The Australian dollar declined as traders lowered to 66 percent from 80 percent yesterday the possibility of a rate increase when the central bank meets next on Feb. 2, according to a Credit Suisse Group AG index.

‘Bigger Risk’

Minutes released today from the Reserve Bank of Australia’s December meeting “suggest that they could consider a pause at the following meeting,” said Richard Grace, chief currency strategist in Sydney at Commonwealth Bank of Australia.

“The bigger risk for the Aussie is that the Fed’s statement is slightly more upbeat and therefore the U.S. dollar strengthens as market participants bring forward the timing of a rate rise in the U.S.” Grace said.

The euro stayed lower after a report showed German investor confidence declined for a third month in December. The ZEW Center for European Economic Research’s index of investor and analyst expectations, which aims to predict developments six months ahead, slipped to 50.4 from 51.1 in November.
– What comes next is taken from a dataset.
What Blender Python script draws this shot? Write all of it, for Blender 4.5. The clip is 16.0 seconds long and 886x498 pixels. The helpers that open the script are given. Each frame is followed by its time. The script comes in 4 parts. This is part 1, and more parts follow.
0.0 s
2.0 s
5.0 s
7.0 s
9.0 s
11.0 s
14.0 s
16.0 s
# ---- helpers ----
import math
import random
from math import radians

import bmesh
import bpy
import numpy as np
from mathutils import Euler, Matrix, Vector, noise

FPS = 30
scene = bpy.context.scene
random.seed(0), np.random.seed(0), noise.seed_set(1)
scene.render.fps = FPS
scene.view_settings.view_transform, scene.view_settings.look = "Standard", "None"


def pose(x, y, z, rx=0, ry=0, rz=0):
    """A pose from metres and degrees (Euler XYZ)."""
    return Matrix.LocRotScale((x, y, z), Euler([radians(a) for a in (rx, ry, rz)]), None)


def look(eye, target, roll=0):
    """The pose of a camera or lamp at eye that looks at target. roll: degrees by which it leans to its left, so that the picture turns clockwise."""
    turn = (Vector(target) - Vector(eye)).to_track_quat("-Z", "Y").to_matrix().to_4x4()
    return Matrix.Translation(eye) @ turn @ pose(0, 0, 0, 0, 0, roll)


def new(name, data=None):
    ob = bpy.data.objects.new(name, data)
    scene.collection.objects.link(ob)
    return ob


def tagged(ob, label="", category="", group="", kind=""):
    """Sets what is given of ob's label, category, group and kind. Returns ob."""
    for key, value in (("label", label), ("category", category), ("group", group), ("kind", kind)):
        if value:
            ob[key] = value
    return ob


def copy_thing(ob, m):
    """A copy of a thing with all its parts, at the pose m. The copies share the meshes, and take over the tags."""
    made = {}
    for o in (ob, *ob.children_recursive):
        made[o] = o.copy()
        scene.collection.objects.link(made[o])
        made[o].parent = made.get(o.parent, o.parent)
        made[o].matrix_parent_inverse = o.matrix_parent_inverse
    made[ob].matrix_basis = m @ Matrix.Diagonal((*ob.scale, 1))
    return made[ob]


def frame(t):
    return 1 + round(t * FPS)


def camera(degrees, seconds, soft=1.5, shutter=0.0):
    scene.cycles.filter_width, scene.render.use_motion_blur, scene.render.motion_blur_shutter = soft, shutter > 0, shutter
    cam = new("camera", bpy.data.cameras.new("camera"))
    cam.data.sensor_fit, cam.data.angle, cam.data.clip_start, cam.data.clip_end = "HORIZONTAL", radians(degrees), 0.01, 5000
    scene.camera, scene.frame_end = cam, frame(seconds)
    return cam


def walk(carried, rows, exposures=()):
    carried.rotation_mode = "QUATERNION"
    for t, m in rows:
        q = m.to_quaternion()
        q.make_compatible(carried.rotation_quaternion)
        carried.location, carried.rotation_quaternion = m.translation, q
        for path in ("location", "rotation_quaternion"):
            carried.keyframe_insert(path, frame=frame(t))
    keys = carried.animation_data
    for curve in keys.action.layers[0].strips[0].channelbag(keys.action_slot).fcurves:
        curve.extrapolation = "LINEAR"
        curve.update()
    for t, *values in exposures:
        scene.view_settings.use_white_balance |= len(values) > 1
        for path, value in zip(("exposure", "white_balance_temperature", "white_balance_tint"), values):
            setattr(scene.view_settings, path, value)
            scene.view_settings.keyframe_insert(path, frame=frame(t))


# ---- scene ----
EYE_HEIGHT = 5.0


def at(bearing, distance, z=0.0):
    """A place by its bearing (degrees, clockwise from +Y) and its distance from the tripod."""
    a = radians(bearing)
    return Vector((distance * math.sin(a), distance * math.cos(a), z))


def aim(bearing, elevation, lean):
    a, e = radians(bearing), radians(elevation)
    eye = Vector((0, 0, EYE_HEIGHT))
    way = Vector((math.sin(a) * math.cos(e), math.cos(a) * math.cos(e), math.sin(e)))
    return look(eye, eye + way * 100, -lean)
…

Economists expected a drop to 50, according to the median of 33 forecasts in a Bloomberg News survey.

Euro Selling

“A weak headline figure may trigger selling of the euro, combined with lingering concern over the health of sovereigns in the region,” said Akane Vallery Uchida, a currency strategist at Royal Bank of Scotland Group Plc in Tokyo.
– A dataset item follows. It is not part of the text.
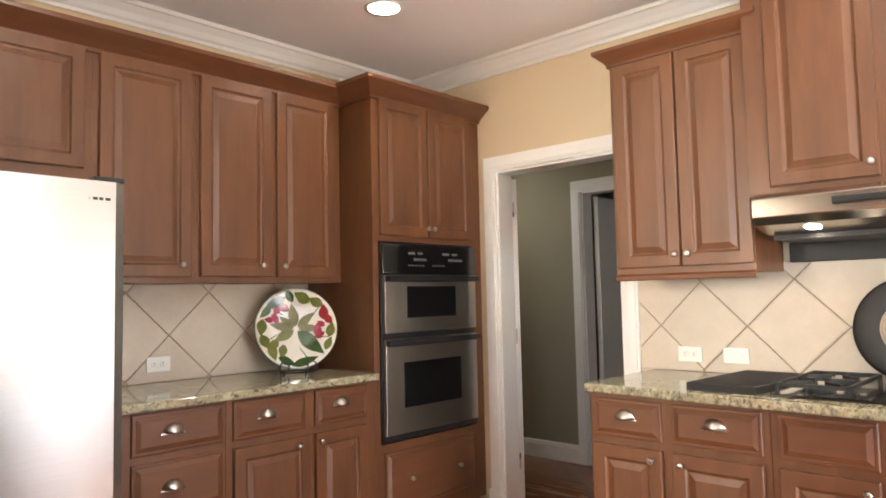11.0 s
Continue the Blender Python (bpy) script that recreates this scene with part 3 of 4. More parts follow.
door(base, 1.99, 2.388, 0.165, 0.668, (2.31, 0.631))
door(base, 2.416, 2.728, 0.165, 0.668, (2.436, 0.631))
tagged(soften(part("countertop", boxed(1.445, 2.798, YB - 0.04, 5.222, 0.879, 0.915), GRANITE), 0.008, 3), "polished granite countertop between fridge and ovens", "countertop")

tall = thing("oven_cabinet", "tall cherry cabinet holding the double oven", "cabinet", at=(0, YT, 0))
part("body", boxed(2.82, 3.698, 0, 0.57, 1.60, 2.44), WOOD, tall)
part("body", boxed(2.82, 3.698, 0, 0.57, 0.10, 0.53), WOOD, tall)
part("side_panel", boxed(2.82, 2.858, 0, 0.57, 0.53, 1.60), WOOD, tall)
part("side_panel", boxed(3.616, 3.698, 0, 0.57, 0.53, 1.60), WOOD, tall)
part("back_panel", boxed(2.858, 3.616, 0.55, 0.57, 0.53, 1.60), WOOD, tall)
part("toe_kick", boxed(2.82, 3.698, 0.05, 0.08, 0.0, 0.10), WOOD, tall)
door(tall, 2.866, 3.226, 1.632, 2.378, (3.206, 1.68))
door(tall, 3.236, 3.602, 1.632, 2.378, (3.255, 1.68))
dr = door(tall, 2.88, 3.60, 0.18, 0.487, name="drawer_front", raised=False, across=True)
knob(dr, 0.171, 0.152)
knob(dr, 0.556, 0.152)
tagged(part("cabinet_crown", profile_run(CROWN_LARGE, [(2.82, 5.22, 2.365), (2.82, YT, 2.365), (3.698, YT, 2.365)]), WOOD_H), "cherry crown moulding on the oven cabinet", "crown moulding")

oven = thing("double_oven", "stainless and black built-in double oven", "oven", at=(0, YT, 0))
part("body", boxed(2.862, 3.612, -0.012, 0.5, 0.54, 1.592, 0.003), BLACK, oven)
panel = part("control_panel", boxed(2.862, 3.612, -0.03, -0.012, 1.425, 1.585, 0.004), BLACKGLASS, oven, "black glass control panel")
for i, (x, z, w) in enumerate(((3.05, 1.532, 0.05), (3.12, 1.532, 0.04), (3.32, 1.532, 0.06), (3.40, 1.532, 0.05), (3.09, 1.498, 0.10), (3.37, 1.498, 0.12))):
    part("display", boxed(x, x + w, -0.0315, -0.0295, z, z + 0.014), SUNGLOW, panel, "pale control marks")
for i in range(9):
    part("button", boxed(3.05 + 0.026 * i + (0.06 if i > 4 else 0), 3.066 + 0.026 * i + (0.06 if i > 4 else 0), -0.0315, -0.0295, 1.468, 1.476), SUNGLOW, panel)
for z0, z1, w0, w1, wa, wb in ((1.11, 1.42, 1.187, 1.357, 3.03, 3.42), (0.575, 1.078, 0.71, 0.95, 3.0, 3.455)):
    dm = boxed(2.872, 3.602, -0.035, -0.012, z0, z1, 0.004)
    leaf = part("oven_door", dm, OVENSTEEL, oven, "brushed steel oven door")
    part("window", boxed(wa, wb, -0.038, -0.034, w0, w1, 0.001), BLACKGLASS, leaf, "dark oven window")
    part("handle", boxed(2.872, 3.602, -0.075, -0.034, z1 - 0.038, z1 - 0.004, 0.009), BLACK, leaf, "black full-width handle")
part("vent_trim", boxed(2.862, 3.612, -0.022, -0.012, 0.542, 0.572, 0.003), BLACK, oven)

fridge = thing("refrigerator", "stainless side-by-side refrigerator with black handles", "refrigerator", at=(-0.006, 4.378, 0))
part("cabinet", boxed(0.535, 1.435, 0.07, 0.80, 0.02, 1.725, 0.006), BLACK, fridge)
part("feet", boxed(0.56, 1.41, 0.1, 0.7, 0.0, 0.03), BLACK, fridge)


def curved_front(x0, x1, z0, z1):
    """A slightly bowed steel door skin with rounded sides."""
    bm = bmesh.new()
    n = 14
    cols = []
    for i in range(n + 1):
        t = i / n
        x = x0 + (x1 - x0) * t
        edge = min(t, 1 - t) * (x1 - x0)
        y = -0.004 * 4 * t * (1 - t) + (0.02 * (1 - edge / 0.02) ** 2 if edge < 0.02 else 0)
        cols.append(y)
    top = [bm.verts.new((x0 + (x1 - x0) * i / n, cols[i], z1)) for i in range(n + 1)]
    bot = [bm.verts.new((x0 + (x1 - x0) * i / n, cols[i], z0)) for i in range(n + 1)]
    tb = [bm.verts.new((x1, 0.07, z1)), bm.verts.new((x0, 0.07, z1))]
    bb = [bm.verts.new((x1, 0.07, z0)), bm.verts.new((x0, 0.07, z0))]
    for i in range(n):
        bm.faces.new((bot[i], bot[i + 1], top[i + 1], top[i]))
    bm.faces.new(top + tb)
    bm.faces.new((bot + bb)[::-1])
    bm.faces.new((bot[n], bb[0], tb[0], top[n]))
    bm.faces.new((bb[1], bot[0], top[0], tb[1]))
    bm.faces.new((bb[0], bb[1], tb[1], tb[0]))
    bmesh.ops.recalc_face_normals(bm, faces=bm.faces)
    return bm


left_door = part("freezer_door", curved_front(0.535, 0.918, 0.10, 1.725), STEEL, fridge, "brushed steel freezer door")
right_door = part("fridge_door", curved_front(0.928, 1.435, 0.10, 1.725), STEEL, fridge, "brushed steel fridge door")
for parent, x0, x1 in ((left_door, 0.872, 0.905), (right_door, 0.941, 0.974)):
    hd = part("handle", boxed(x0, x1, -0.05, -0.006, 0.45, 1.705, 0.01), BLACK, parent, "long black handle")
    part("chrome_clip", boxed(x0 - 0.001, x1 + 0.001, -0.052, -0.01, 1.393, 1.406, 0.003), NICKEL, hd, "chrome clip")
for i, w in enumerate((0.018, 0.022, 0.018, 0.022)):
    part("badge_bar", boxed(1.30 + 0.021 * i, 1.30 + 0.021 * i + w * 0.8, -0.003, 0.006, 1.658, 1.668), BLACK if i else OVENSTEEL, right_door, "small maker's badge")
disp = part("dispenser", boxed(0.575, 0.843, -0.014, 0.02, 1.185, 1.27, 0.004), BLACK, left_door, "black water and ice dispenser")
part("dispenser_frame", boxed(0.575, 0.60, -0.014, 0.02, 0.91, 1.185, 0.003), BLACK, left_door)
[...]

Spain had the outlook on its AA+ debt rating cut to “negative” from “stable” by Standard & Poor’s last week. Greece’s credit was reduced one step to BBB+ by Fitch Ratings, and Portugal’s outlook was revised to “negative” from “stable” by S&P.

The yen weakened against eight of its 16 major counterparts as easing concern about default in Dubai curbed demand for Japan’s currency as a refuge. Abu Dhabi yesterday pledged $10 billion in aid to Dubai.

“Underlying risk appetite remains intact as credit fears wane and the economy looks to be on the mend,” said Minoru Shioiri, chief manager of foreign-exchange trading at Mitsubishi UFJ Securities Co. in Tokyo. “Money will continue to favor higher-yielding currencies over cheaper ones.”